WHAT IS EXPECTED:
Say how many lines contain the string "part". Give no other output.

DATA PROVIDED:

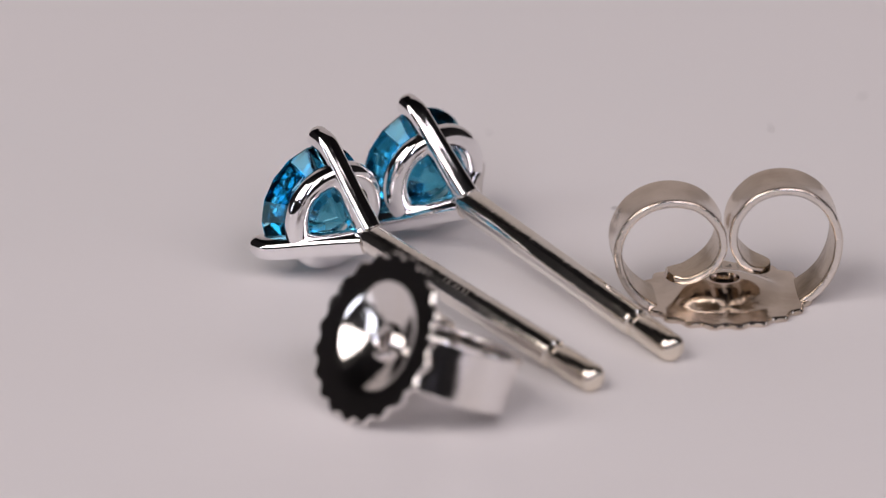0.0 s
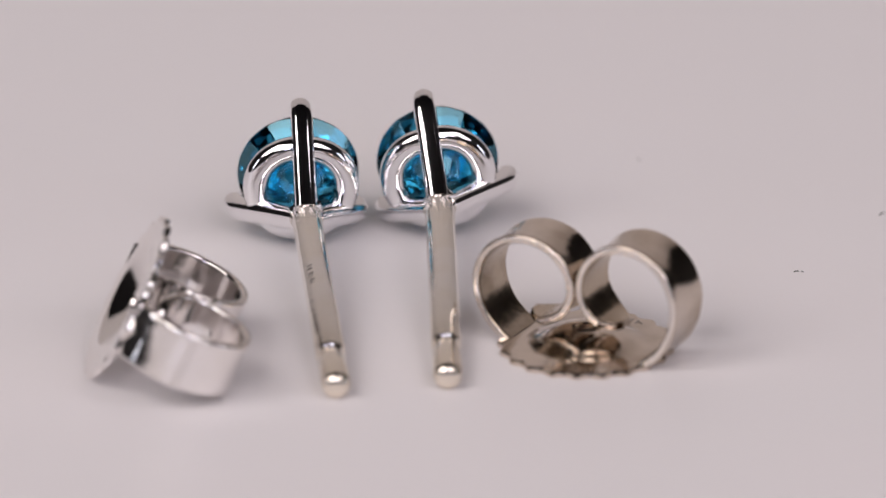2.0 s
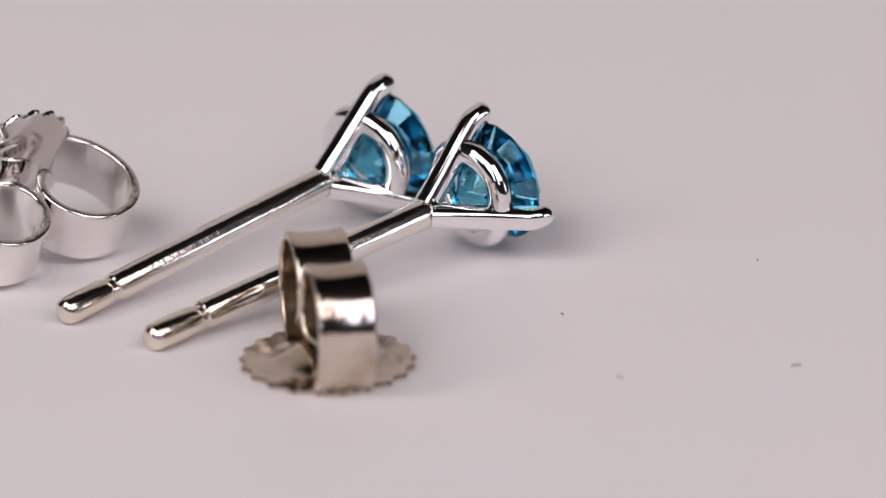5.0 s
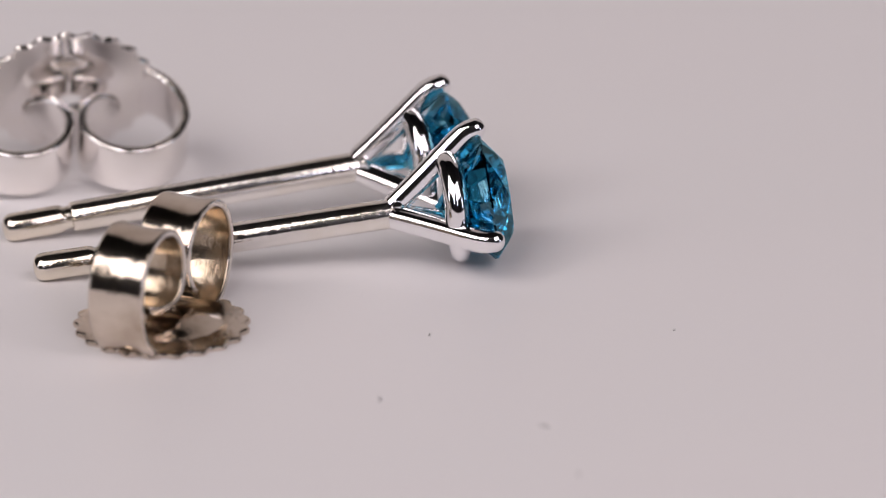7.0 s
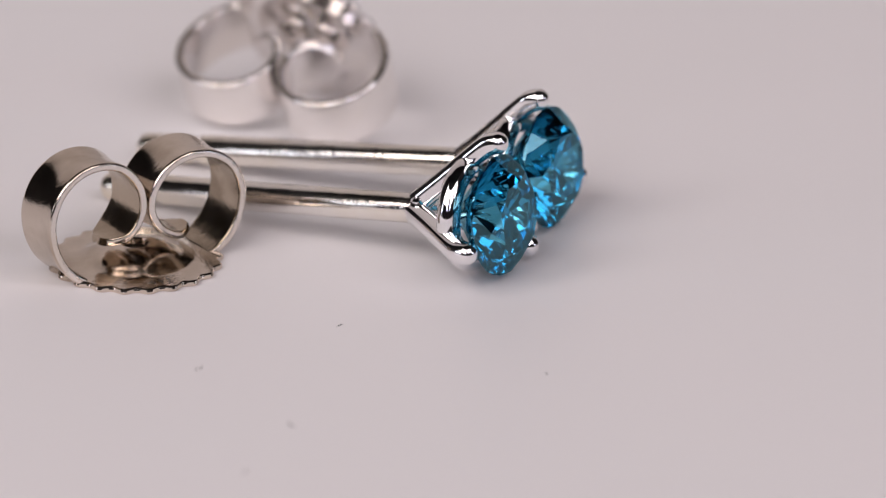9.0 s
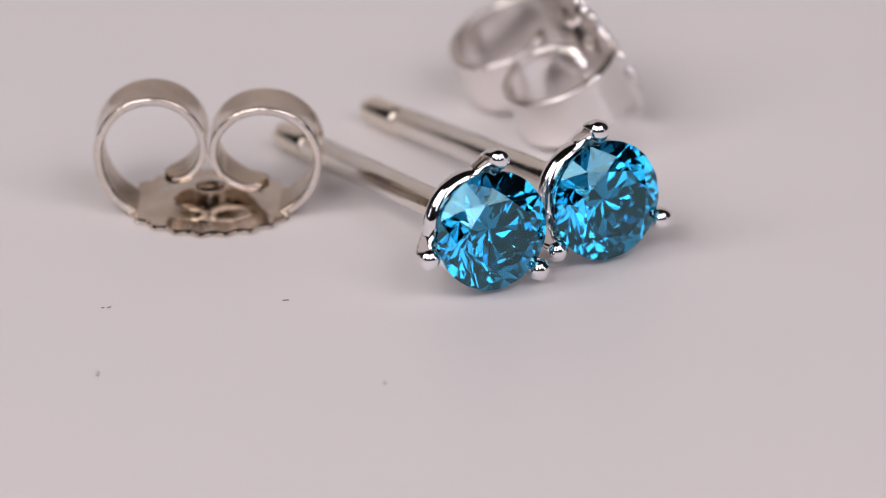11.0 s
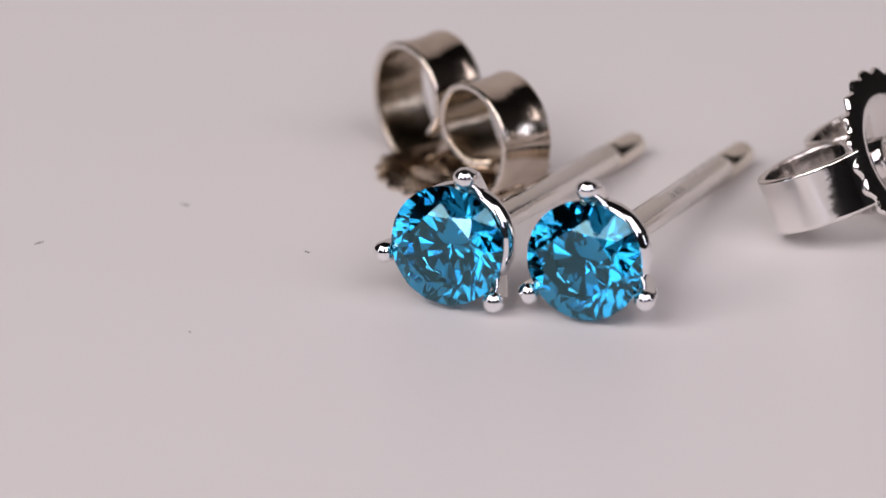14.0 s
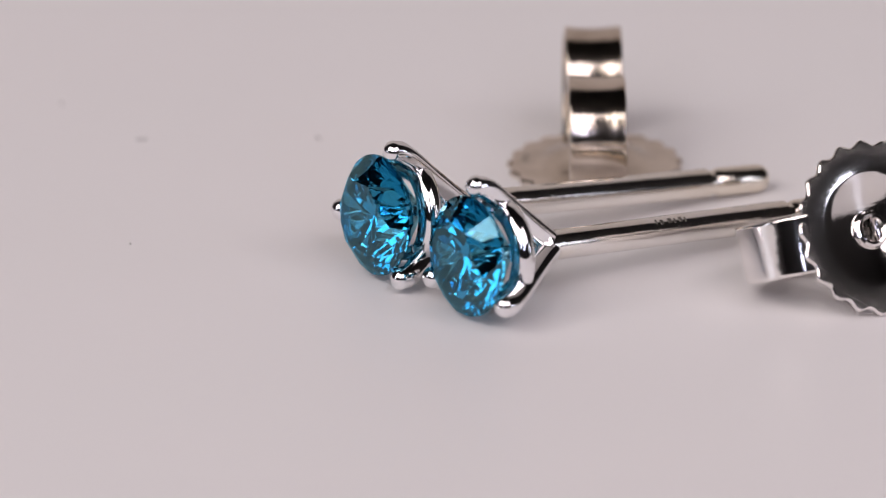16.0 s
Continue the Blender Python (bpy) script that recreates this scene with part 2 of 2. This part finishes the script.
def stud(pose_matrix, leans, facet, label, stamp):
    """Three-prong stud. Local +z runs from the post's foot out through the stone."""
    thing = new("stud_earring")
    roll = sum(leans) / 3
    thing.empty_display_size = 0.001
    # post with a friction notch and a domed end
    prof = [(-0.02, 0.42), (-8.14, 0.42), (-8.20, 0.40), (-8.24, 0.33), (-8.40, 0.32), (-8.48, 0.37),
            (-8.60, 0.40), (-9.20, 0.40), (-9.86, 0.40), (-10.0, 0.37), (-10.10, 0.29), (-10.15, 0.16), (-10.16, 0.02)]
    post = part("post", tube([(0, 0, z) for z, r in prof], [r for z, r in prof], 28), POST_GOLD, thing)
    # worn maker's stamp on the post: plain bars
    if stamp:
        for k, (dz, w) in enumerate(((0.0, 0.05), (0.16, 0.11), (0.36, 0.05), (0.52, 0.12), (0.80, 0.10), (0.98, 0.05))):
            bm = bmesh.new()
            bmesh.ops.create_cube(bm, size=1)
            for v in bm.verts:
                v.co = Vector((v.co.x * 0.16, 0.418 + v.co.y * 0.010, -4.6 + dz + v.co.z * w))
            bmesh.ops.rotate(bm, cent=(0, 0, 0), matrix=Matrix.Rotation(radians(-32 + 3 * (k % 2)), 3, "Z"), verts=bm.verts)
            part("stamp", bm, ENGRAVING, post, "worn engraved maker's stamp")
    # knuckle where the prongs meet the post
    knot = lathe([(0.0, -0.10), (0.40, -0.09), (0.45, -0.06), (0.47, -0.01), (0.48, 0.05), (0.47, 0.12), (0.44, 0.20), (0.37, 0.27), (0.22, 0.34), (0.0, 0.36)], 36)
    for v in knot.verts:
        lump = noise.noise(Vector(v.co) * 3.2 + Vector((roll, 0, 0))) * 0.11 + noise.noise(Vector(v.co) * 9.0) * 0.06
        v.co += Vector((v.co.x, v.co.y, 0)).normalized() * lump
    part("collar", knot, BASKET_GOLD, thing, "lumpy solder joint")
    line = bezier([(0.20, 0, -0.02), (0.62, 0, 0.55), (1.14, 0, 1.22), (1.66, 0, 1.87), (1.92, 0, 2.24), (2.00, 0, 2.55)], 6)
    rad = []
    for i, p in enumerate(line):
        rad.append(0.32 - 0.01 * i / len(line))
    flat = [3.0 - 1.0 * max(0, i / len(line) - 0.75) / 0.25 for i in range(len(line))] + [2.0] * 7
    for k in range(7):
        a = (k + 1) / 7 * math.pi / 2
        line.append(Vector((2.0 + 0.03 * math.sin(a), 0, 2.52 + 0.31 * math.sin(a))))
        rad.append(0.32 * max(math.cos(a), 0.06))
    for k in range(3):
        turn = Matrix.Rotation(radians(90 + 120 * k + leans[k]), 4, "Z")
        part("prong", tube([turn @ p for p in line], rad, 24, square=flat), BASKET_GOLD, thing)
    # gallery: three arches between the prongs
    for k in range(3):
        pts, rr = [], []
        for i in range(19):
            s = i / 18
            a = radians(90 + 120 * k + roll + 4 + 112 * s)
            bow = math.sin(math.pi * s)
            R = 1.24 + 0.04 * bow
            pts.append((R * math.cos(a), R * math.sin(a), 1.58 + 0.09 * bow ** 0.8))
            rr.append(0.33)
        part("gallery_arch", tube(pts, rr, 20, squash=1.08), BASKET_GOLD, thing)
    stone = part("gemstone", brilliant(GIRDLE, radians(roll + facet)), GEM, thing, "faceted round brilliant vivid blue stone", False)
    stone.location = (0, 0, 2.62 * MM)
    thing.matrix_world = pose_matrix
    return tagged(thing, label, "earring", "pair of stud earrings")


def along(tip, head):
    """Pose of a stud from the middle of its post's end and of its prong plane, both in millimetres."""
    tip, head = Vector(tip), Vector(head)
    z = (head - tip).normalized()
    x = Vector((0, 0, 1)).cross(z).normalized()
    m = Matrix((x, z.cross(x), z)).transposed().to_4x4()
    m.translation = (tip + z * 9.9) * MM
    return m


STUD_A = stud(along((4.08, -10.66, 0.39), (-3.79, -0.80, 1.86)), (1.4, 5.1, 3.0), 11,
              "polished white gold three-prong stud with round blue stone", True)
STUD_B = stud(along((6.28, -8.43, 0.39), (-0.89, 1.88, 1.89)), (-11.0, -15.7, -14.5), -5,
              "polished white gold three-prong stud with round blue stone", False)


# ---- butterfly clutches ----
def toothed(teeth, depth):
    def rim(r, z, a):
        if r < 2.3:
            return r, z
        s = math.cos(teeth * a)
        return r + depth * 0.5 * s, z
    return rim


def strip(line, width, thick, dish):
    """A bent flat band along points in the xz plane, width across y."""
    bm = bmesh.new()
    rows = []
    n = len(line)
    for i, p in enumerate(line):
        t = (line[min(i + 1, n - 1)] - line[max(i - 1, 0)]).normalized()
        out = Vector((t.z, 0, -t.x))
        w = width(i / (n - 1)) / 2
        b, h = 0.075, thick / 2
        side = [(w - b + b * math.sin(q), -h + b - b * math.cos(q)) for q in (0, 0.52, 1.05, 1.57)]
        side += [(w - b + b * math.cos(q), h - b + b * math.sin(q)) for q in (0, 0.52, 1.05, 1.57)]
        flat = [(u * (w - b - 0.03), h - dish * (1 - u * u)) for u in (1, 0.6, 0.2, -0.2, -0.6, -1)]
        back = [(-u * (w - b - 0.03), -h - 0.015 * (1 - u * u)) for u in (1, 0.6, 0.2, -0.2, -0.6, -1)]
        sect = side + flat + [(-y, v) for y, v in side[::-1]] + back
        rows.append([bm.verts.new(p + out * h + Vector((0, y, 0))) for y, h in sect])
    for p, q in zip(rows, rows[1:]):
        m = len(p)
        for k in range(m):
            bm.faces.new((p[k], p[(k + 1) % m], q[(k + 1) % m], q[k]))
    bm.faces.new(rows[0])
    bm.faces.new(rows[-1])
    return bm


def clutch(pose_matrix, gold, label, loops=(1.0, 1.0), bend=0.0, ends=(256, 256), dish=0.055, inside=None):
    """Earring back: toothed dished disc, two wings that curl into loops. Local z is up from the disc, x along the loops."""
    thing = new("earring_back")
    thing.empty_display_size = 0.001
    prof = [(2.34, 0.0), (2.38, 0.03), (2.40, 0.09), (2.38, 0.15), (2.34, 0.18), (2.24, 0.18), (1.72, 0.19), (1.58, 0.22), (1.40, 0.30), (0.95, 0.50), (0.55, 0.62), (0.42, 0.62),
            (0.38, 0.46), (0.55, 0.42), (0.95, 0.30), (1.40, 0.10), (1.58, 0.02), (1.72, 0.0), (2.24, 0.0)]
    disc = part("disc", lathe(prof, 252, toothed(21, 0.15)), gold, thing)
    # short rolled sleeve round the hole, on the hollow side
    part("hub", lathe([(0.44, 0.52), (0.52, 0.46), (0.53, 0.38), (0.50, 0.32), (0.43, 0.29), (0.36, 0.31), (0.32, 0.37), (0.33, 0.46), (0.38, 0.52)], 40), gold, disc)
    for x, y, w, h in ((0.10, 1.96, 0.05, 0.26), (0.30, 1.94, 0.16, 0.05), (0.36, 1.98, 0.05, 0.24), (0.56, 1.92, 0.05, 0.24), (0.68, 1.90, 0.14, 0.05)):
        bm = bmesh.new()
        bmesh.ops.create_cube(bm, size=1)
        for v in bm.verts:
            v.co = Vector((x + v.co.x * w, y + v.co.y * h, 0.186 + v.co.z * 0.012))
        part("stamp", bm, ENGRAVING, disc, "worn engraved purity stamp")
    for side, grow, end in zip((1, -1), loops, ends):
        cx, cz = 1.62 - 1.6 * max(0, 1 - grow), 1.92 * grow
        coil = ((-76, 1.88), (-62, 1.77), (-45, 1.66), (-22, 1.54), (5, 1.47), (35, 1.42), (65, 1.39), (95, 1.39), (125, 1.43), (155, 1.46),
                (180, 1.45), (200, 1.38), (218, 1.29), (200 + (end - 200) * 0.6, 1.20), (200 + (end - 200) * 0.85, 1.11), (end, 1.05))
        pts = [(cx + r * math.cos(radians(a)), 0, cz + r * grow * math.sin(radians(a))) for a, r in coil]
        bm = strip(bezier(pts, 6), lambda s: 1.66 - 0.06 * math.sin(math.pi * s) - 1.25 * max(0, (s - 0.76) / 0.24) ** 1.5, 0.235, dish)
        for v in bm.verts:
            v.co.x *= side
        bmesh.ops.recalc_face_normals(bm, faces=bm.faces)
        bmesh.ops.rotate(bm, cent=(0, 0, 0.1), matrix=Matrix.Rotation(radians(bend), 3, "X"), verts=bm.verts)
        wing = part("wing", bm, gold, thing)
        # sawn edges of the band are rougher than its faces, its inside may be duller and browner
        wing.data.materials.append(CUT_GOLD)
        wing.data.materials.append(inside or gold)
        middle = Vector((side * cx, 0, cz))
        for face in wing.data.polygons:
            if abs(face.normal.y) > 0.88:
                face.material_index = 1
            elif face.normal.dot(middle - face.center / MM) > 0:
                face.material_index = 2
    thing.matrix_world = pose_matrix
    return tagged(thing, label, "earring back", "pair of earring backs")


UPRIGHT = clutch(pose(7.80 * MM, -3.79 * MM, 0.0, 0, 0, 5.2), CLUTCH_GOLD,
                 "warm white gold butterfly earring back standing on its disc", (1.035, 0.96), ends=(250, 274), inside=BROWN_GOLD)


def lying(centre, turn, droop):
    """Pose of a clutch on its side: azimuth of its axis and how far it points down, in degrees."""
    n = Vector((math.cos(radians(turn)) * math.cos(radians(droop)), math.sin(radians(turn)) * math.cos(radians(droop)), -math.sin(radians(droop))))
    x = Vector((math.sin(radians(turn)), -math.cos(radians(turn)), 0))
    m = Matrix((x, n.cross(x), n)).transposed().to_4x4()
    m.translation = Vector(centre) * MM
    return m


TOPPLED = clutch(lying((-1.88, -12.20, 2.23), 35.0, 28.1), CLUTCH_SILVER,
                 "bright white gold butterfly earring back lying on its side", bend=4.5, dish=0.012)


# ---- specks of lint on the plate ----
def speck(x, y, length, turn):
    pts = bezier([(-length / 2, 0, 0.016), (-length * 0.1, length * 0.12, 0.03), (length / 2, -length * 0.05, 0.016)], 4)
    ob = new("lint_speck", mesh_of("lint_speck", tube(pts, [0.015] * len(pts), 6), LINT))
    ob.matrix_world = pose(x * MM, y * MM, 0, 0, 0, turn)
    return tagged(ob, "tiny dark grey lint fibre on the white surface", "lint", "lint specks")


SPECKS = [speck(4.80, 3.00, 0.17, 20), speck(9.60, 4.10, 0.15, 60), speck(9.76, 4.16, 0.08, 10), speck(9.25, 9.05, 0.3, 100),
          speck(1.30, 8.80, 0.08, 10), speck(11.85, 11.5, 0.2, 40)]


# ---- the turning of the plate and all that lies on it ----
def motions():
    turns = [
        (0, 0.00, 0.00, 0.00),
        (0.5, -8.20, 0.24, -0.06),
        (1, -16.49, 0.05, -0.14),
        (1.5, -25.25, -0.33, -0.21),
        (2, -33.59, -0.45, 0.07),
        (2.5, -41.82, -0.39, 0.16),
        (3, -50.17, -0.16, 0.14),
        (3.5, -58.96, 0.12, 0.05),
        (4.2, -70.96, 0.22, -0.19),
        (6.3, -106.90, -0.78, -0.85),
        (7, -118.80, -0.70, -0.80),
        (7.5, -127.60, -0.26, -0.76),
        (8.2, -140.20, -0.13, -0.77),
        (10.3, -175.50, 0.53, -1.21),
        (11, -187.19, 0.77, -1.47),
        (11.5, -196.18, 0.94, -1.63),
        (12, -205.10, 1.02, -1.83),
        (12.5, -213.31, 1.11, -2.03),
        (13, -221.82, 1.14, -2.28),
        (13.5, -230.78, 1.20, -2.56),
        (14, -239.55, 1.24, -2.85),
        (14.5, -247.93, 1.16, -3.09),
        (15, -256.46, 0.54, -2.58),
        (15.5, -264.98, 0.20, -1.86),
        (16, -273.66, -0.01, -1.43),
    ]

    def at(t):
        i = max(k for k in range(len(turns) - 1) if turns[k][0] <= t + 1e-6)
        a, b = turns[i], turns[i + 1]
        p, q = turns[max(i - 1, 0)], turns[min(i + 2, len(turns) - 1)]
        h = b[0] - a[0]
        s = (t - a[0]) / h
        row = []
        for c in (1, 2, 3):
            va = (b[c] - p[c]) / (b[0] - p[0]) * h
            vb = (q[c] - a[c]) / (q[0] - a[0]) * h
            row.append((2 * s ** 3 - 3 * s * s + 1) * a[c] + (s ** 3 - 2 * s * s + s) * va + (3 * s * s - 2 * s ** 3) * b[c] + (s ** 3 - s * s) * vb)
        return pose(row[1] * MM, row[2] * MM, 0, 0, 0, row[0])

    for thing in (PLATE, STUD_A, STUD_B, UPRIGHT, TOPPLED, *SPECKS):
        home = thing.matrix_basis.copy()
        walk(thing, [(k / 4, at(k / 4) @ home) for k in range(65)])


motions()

OUTPUT:
11